Jadi ketentuan  sekarang ini :

  • orang pribadi yang melakukan pekerjaan bebas; dan/atau
  • orang pribadi yang menjalankan usaha yang menyelenggarakan pembukuan;

ditunjuk sebagai pemotong PPh 23 atas pembayaran sewa dan PPh Pasal 4 ayat (2) atas penghasilan dari persewaan tanah dan/atau bangunan. Ketentuan pasal 16 PER 11/PJ/2025 ini memang berupa penegasan dan perluasan saja terkait ketentuan terdahulu secara khusus atas PPh Pasal 23 dan Pasal 4 ayat (2) terkait sewa. Secara umum Dalam Pasal 21 UU PPh sebagaimana tadi dijelaskan diawal, pemotong pajak adalah salah satunya pemberi kerja. Pemberi kerja yang membayar gaji, upah, honorarium, tunjangan, dan pembayaran lain sebagai imbalan sehubungan dengan pekerjaan yang dilakukan oleh pegawai atau bukan pegawai. Pemberi kerja disini adalah termasuk Orang pribadi.

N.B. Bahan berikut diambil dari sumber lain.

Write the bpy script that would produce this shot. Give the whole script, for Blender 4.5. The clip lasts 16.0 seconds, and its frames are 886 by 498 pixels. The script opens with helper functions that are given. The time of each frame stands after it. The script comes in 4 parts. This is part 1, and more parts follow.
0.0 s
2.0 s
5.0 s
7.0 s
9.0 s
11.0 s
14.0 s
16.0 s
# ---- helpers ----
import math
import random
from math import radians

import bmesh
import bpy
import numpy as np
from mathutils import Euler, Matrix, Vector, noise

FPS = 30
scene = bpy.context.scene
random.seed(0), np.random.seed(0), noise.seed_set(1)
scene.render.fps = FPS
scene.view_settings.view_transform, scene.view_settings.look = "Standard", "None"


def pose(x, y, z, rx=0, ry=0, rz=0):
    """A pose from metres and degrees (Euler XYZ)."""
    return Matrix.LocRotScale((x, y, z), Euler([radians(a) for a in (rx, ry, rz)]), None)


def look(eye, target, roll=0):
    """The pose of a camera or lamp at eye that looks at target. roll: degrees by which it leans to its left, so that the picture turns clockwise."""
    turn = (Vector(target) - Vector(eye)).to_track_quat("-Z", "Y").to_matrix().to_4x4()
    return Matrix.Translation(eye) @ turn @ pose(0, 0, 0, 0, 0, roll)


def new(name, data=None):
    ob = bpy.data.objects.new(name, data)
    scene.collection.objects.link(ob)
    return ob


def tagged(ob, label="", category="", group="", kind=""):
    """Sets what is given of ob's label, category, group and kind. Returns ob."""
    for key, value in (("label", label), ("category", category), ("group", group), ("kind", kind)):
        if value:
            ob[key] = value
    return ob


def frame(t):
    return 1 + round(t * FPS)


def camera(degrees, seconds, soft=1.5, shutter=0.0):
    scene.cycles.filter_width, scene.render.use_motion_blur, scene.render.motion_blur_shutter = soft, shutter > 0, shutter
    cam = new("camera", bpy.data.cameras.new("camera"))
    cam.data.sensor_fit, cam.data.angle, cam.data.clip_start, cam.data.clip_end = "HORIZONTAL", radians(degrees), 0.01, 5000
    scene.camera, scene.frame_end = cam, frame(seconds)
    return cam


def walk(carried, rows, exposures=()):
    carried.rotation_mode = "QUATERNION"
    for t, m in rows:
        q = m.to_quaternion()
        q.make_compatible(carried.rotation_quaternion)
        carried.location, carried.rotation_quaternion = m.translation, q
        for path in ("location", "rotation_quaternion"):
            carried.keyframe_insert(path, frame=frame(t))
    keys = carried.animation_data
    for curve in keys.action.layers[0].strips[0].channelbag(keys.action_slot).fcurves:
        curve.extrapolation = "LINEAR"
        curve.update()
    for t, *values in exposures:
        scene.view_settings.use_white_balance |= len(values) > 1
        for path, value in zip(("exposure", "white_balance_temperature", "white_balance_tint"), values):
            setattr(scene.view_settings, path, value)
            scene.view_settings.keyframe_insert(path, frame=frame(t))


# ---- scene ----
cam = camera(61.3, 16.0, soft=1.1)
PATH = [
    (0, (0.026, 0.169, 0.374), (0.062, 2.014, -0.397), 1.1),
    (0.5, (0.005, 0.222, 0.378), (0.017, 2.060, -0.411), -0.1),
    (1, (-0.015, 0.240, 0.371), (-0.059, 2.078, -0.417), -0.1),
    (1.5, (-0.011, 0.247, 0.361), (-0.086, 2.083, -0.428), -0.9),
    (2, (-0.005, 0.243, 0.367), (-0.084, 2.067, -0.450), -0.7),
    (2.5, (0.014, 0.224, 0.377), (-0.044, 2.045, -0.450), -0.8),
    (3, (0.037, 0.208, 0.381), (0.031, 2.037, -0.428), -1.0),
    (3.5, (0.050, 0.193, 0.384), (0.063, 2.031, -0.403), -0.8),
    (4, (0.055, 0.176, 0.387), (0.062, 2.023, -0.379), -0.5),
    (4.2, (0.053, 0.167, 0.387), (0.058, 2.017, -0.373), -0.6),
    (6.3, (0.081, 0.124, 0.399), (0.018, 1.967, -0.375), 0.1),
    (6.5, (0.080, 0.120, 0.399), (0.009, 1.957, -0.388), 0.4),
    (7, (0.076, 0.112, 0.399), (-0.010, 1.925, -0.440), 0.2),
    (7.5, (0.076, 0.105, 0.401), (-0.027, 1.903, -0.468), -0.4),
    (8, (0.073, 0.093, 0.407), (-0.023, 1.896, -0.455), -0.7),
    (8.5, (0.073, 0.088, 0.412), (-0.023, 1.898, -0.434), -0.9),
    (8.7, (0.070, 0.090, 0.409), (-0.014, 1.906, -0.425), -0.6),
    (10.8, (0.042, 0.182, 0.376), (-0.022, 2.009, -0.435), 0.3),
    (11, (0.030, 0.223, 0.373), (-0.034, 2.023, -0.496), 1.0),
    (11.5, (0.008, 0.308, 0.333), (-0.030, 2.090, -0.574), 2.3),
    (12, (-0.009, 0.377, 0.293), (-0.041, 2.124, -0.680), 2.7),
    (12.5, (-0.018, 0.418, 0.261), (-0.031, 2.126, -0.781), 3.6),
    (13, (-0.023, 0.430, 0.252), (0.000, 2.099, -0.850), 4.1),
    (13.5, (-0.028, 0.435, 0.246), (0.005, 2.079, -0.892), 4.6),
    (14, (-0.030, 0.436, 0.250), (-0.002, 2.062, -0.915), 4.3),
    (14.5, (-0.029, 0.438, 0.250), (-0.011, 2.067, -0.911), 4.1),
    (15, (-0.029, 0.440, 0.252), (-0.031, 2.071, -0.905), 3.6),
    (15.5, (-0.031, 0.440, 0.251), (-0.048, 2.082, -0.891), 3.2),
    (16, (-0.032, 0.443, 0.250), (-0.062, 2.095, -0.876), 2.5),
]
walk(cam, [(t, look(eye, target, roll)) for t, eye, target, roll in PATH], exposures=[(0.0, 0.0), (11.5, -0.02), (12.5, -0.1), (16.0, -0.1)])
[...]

Hanya saja terdapat 2 jenis orang pribadi yang tidak boleh memotong PPh Pasal 21 yaitu :

  • Orang pribadi yang tidak melakukan kegiatan usaha atau pekerjaan bebas;
  • Orang pribadi yang melakukan kegiatan usaha atau pekerjaan bebas dan mempekerjakan Orang Pribadi yang semata-mata melakukan pekerjaan rumah tangga atau melakukan pekerjaan/jasa yang tidak terikat dengan kegiatan usaha/pekerjaan bebas pemberi kerja.

Terkait Pasal 23 ayat (3) UU PPh bahkan menyebutkan Orang pribadi sebagai Wajib Pajak dalam negeri dapat ditunjuk oleh Direktur Jenderal Pajak untuk memotong  PPh 23 itulah dasar dari PER 11/PJ/2025 menunjuk OP sebagai pemotong PPh 23.

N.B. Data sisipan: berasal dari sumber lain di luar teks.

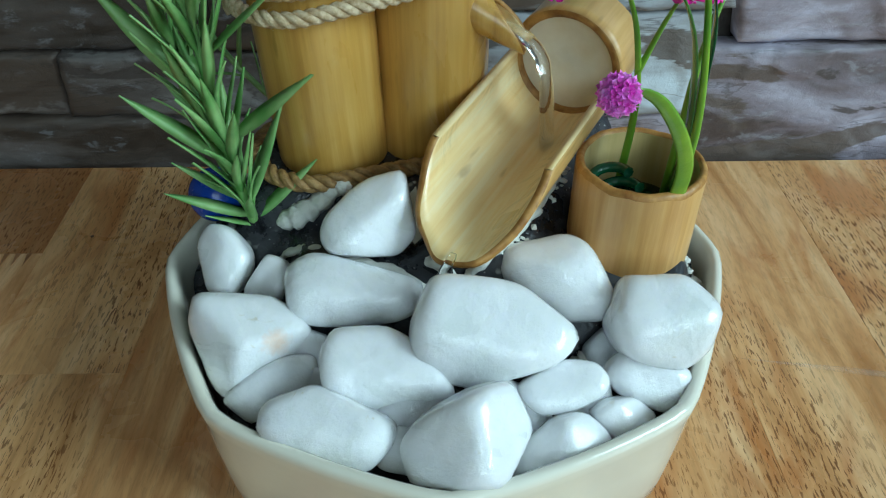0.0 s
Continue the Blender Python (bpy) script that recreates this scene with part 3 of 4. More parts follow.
out_rows, in_rows = shell(RT), shell(RI)
g.grid(out_rows, 0, flip=True)
g.grid(in_rows, 2)
g.grid([out_rows[0], [(p * 0.5 + q * 0.5) + ax * -0.0006 for p, q in zip(out_rows[0], in_rows[0])], in_rows[0]], 1)
g.grid([[r[0] for r in out_rows], [r[0] for r in in_rows]], 2)
g.grid([[r[-1] for r in out_rows], [r[-1] for r in in_rows]], 2)
full = [2 * math.pi * k / 56 for k in range(56)]
ring_rows = []
for r, s, slot in ((RI - 0.0005, NODE_S + 0.002, 0), (RI - 0.0005, NODE_S - 0.002, 0), (RT * 1.005, NODE_S - 0.003, 0), (RT * 1.012, NODE_S + 0.001, 0), (RT, NODE_S + 0.005, 0), (RT, END_S - 0.001, 0), (RT - 0.001, END_S, 0), (0.001, END_S, 0)):
    ring_rows.append([round_trough(s + (0.0035 * (0.5 - 0.5 * math.cos(t)) if s < NODE_S + 0.003 else 0), t, r) for t in full])
g.grid(ring_rows[:3], 1, True)
g.grid(ring_rows[2:], 0, True)
part("trough_body", merged(g.mesh("trough_body", [BAMBOO_TROUGH, BAMBOO_CUT, BAMBOO_WET])), trough)
g = Geo()
g.grid([[round_trough(NODE_S + 0.003 - 0.002 * (rr / RI) ** 2 + 0.003 * (0.5 - 0.5 * math.cos(t)), t, rr) for t in full] for rr in (0.000003, 0.006, 0.011, 0.0145, RI + 0.0004)], 0, True)
part("node_disc", merged(g.mesh("node_disc", BAMBOO_NODE)), trough, "pale cream node disc closing the bamboo")

# ---- ropes ----


def hull_path(c1, r1, c2, r2, n=120):
    """The closed line of a band drawn tight round two circles."""
    pts = []
    d = Vector((c2[0] - c1[0], c2[1] - c1[1]))
    base_a = math.atan2(d.y, d.x)
    for k in range(n):
        a = 2 * math.pi * k / n
        c, r = (c2, r2) if math.cos(a - base_a) > 0 else (c1, r1)
        pts.append(Vector((c[0] + r * math.cos(a), c[1] + r * math.sin(a), 0)))
    out = []
    for i, p in enumerate(pts):
        q = pts[(i + 1) % n]
        m = max(1, round((q - p).length / 0.0012))
        out += [p.lerp(q, j / m) for j in range(m)]
    return out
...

Tarif Pemotongangan PPh 23 & PPh Pasal 4 ayat (2) Oleh Orang Pribadi

Untuk tarif tentu sudah cukup jelas diatur  dalam UU PPh yaitu :

  • PPh Pasal 23 tarif : 2% dari jumlah bruto sewa untuk sewa selain tanah dan bangunan;
  • PPh pasal 4 ayat (2) tariff : 10% dari jumlah bruto sewa untuk tanah dan bangunan.

Terkait pelaporannya, maka Orang Pribadi sebagai pemotong harus membuat bukti potong unifikasi dan melaporkannya dalam akun wajib pajak (aplikasi coretax) pemotong.